Review: The now classic 1934 screwball comedy The Thin Man wasn't supposed to be anything great, thrown together in under a few weeks and harvesting actors that were under contract with MGM it was at most supposed to be a fun throwaway comedy. What resulted, however, was cinematic magic that still feels fresh and fun almost 80 years later. The Thin Man is pretty much a perfect movie that could end up being your favorite even if you haven't heard of it until now.
Credit where credit is due, the writing by Albert Hackett and Francis Goodrich was nothing less than inspired. Adapting a Dashiell Hammett (also author of The Maltese Falcon) hard-boiled detective novel of the same name and making it into a comedy while maintaining the same thriller aspect was a gutsy move but they sure as hell pulled it off. But as fun as the mystery aspect is it easily takes a backseat to what is the most thrilling aspect of The Thin Man; the performances of Powell and Loy. The reason The Thin Man is a timeless classic is almost undefinable but it surely isn't undeniable. I am speaking of course of the chemistry between William Powell and Myrna Loy as Nick and Nora Charles. I have never seen a husband/wife relationship on screen that was so genuinely fun and fresh. Between the witty banter and the playful insults lies a believable relationship. Both are accomplished actors, and had also co-starred in the Clark Gable classic Manhattan Melodrama which was released only a couple of weeks prior, but The Thin Man (and it's several sequels) will always be my favorite movie that they are paired up in.
On his own William Powell puts up a grand nonchalant front as Nick Charles, for most of the film he is laid back and content to drink cocktails and spend his days with his wife. But when he is on the case there is a calculating coldness about him, the wheels in his head are always turning even when he appears to be hungover after a night of indulgence. Yes he carries a gun but his greatest weapons would have to be his amicability and sharp wit. Roger Ebert put it best; stating Powell "is to dialogue as Fred Astaire is to dance. His delivery is so droll and insinuating, so knowing and innocent at the same time, that it hardly matters what he's saying." He can talk his way out of almost any situation using humor and more often than not will leave a friend, and Nick has many friends. Even the men he has in the past sent up the river for various crimes hold him in high respect and treat him as a pal, much to the amusment, and sometimes annoyance, of his wife Nora. Powell carries himslef in this manner, somewhere between playboy and hardboiled detective, and he not only makes it work he excells at it.
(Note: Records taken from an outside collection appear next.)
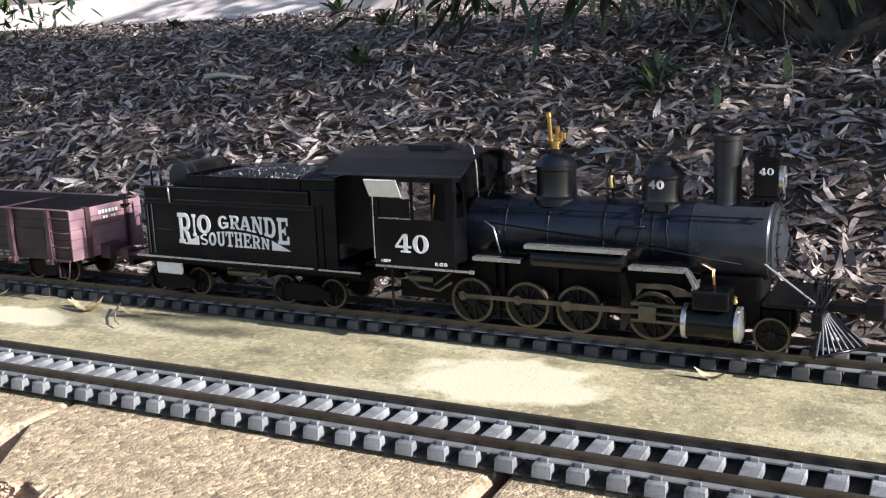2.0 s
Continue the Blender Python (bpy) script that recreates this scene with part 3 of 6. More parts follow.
    tube(bm, [(0.107, -0.0075, axis + 0.029), (0.107, -0.0080, axis + 0.046), (0.107, -0.004, axis + 0.0515), (0.107, 0.004, axis + 0.0515), (0.107, 0.0080, axis + 0.046), (0.107, 0.0075, axis + 0.029)], 0.0011)
    rod(bm, (0.107, 0, axis + 0.050), (0.107, 0, axis + 0.0560), 0.0012, 8)
    part("yoke", bm, M_BLACK, bell)
    # handrails and pipes on the boiler's sides
    for s in (-1, 1):
        bm = bmesh.new()
        tube(bm, [(-0.012, s * 0.026, axis + 0.022), (0.240, s * 0.026, axis + 0.022)], 0.0008, 6)
        for x in (0.01, 0.078, 0.128, 0.170, 0.228):
            rod(bm, (x, s * 0.020, axis + 0.020), (x, s * 0.0265, axis + 0.0225), 0.0013, 6)
        part("handrail", bm, M_BLACK, loco)
        bm = bmesh.new()
        tube(bm, [(0.000, s * 0.0300, axis + 0.010), (0.010, s * 0.0330, axis + 0.005), (0.0165, s * 0.0345, axis - 0.017)], 0.0009, 6)
        part("feed_pipe", bm, M_SILVER, loco)
        bm = bmesh.new()
        tube(bm, [(0.0055, s * 0.0315, axis + 0.009), (0.115, s * 0.0325, axis - 0.001), (0.225, s * 0.0330, axis - 0.014)], 0.0006, 6)
        part("reach_rod", bm, M_DARK, loco)
        bm = bmesh.new()
        tube(bm, [(0.120, s * 0.0325, axis - 0.014), (0.120, s * 0.0322, axis + 0.004), (0.124, s * 0.0312, axis + 0.011), (0.146, s * 0.0300, axis + 0.012)], 0.0011, 6)
        part("steam_pipe", bm, M_BLACK, loco)
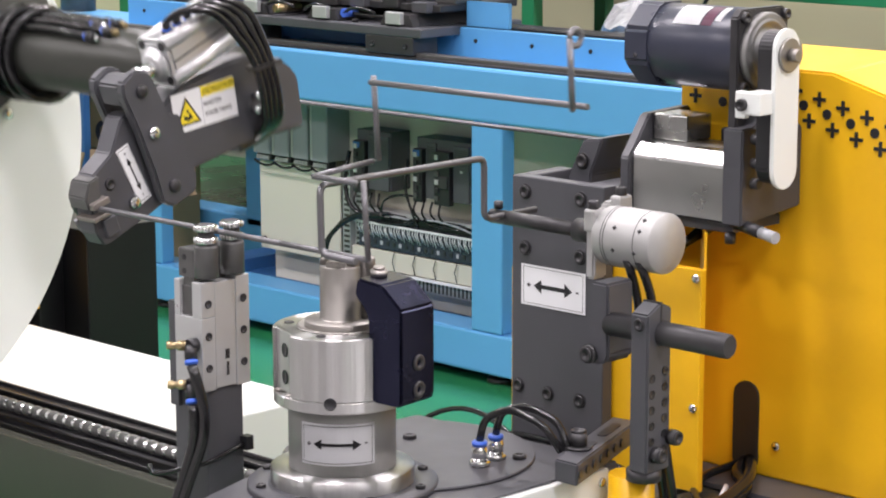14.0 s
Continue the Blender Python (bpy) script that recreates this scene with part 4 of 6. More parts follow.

There is no Thin Man without William Powell his dapper deviousness and classy cynicism are the essance of Nick Charles and I can think of few actors that could ever have pulled that off, even fewer contemporary examples.
But Powell is only part of the reason The Thin Man is such a great film, his female counterpart Myrna Loy is just as key. Her depiction of Nora Charles is every bit as witty as her detective husband and even when it comes to knocking back drinks she proves to be his equal. Quite often Loy will steal a scene with a quip or a mock despairing eye roll, some of the greatest moments of the film lie not only in her dialog but her subtle mannerisms and smiles. If this was a Film Noir she would be the femme fatale but she puts on no airs of superiority, she is just too busy having fun.
In fact that one word holistically describes exactly what The Thin Man is: fun. The dialog, the performances and yes even the detective story are just fun. If Shane Black (Die Hard, Lethal Weapon, Kiss Kiss Bang Bang) was screenwriting in the 1930's The Thin Man would have been right up his alley and I'm not just saying that because Christmas is the backdrop! The mixture of action, humor and intrigue are exactly what makes The Thin Man such an enjoyable watch and it has longevity and holds up to repeat viewings. If you fall in love with Nick and Nora and their adventures or were ever to get bored of The Thin Man (impossible) then you will be glad to know that this flick spawned a successful franchise of 5 sequels that always brought in acting heavyweights like Jimmy Stewart, Donna Reed, Dean Stockwell and many others. I heartily would recommend any of the series, but the first is easily the greatest of the six and if you haven't had the pleasure to see The Thin Man just do yourself a favor and pick it up, it still deserves an audience 80 years later.
The Thin Man endures not only as one of the greatest comedies ever committed to film, but one of the greatest films period.
If you are having trouble finding the films I fully recommend The Complete Thin Man Collection DVD boxed set, mine has seen more than it's fair share of use.